Nine and a half years ago, a planetary ship named New Horizons left its Cape Canaveral launch pad with such velocity that it shot past our moon in nine hours, 10 times faster than an Apollo mission. It flew by Mars’ orbit in less than three months, and past Jupiter a year later.

New Horizons spent most of its journey in hibernation, until a final wakeup call in December prepared the planetary investigator for an approach that is producing increasingly detailed images of mysterious Pluto.

At 7:49 a.m. ET on Tuesday, New Horizons will be 7,750 miles from the faraway planet and will zip past its 1,473-mile-wide surface at 30,800 miles per hour. Its suite of seven science instruments will be busy gathering close-up pictures and taking chemical readings during its trip through Pluto’s mini-planetary system of five moons, Charon, Styx, Nix, Hydra and Kerberos.
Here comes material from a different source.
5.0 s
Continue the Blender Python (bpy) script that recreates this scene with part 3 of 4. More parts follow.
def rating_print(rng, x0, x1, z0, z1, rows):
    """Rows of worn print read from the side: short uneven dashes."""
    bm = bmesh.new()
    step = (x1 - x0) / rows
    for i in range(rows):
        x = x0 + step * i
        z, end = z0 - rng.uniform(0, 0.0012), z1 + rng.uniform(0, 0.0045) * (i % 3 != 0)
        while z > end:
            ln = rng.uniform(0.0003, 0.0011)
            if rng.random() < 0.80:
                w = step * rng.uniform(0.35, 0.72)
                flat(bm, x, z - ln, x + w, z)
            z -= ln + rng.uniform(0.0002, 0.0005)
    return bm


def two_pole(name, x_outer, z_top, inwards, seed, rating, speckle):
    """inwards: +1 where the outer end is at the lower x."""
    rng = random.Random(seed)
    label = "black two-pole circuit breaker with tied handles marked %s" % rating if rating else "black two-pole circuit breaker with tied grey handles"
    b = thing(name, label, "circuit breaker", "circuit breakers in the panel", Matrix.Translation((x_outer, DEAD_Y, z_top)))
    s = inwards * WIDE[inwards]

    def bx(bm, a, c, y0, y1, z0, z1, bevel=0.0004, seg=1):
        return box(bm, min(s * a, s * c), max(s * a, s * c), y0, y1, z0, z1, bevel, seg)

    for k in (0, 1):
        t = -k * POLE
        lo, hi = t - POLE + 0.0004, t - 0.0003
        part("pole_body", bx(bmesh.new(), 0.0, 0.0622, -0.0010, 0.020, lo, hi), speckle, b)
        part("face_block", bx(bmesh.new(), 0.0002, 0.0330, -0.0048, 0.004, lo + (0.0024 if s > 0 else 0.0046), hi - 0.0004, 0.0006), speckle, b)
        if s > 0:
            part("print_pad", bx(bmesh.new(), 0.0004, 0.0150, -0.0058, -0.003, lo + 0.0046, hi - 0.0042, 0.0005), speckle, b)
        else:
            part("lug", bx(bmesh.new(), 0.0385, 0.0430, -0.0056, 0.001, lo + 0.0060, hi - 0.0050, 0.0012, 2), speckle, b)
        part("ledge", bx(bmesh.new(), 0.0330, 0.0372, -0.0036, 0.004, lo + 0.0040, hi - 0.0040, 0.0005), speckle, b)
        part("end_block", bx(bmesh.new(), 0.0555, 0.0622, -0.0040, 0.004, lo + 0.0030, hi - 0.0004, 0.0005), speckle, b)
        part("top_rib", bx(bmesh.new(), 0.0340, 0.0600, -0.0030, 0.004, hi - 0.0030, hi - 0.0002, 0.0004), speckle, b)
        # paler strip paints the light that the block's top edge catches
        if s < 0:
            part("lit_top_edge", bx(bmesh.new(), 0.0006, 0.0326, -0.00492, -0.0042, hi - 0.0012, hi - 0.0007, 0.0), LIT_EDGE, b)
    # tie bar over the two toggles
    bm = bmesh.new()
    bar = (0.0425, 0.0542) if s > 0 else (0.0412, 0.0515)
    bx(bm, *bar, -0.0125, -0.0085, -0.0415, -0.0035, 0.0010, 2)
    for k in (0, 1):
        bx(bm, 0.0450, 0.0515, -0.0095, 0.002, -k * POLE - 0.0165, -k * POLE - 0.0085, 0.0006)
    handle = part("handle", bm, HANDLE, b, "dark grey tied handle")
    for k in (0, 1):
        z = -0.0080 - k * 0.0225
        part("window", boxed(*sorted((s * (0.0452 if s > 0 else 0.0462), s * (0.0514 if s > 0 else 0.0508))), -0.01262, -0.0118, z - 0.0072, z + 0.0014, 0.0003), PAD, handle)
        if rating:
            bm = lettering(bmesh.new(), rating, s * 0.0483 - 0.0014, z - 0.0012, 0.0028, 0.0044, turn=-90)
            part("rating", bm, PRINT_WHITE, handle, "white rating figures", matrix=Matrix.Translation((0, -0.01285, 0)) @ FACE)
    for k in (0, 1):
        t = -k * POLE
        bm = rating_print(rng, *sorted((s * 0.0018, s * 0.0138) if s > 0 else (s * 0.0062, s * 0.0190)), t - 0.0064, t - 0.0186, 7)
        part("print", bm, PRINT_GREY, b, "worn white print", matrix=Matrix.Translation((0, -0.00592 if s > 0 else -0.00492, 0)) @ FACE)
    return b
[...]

Hours after the flyby, the spacecraft is due to "phone home," telling its handlers on Earth that it succeeded. That phone call from 3 billion miles away will take four and a half hours to reach Earth. If all goes according to plan, New Horizons will then start sending pictures with such high resolution that they'd reveal major roads and structures if they were taken at the same distance over our own planet.

Why? Why should we spend more than $720 million of the taxpayers’ money on this far-out trip?

For the science, the promise of an avalanche of new knowledge that will help pave the way needed for humanity's survival — for the day when Earth will no longer support our species, and we have no choice but to leave for new worlds.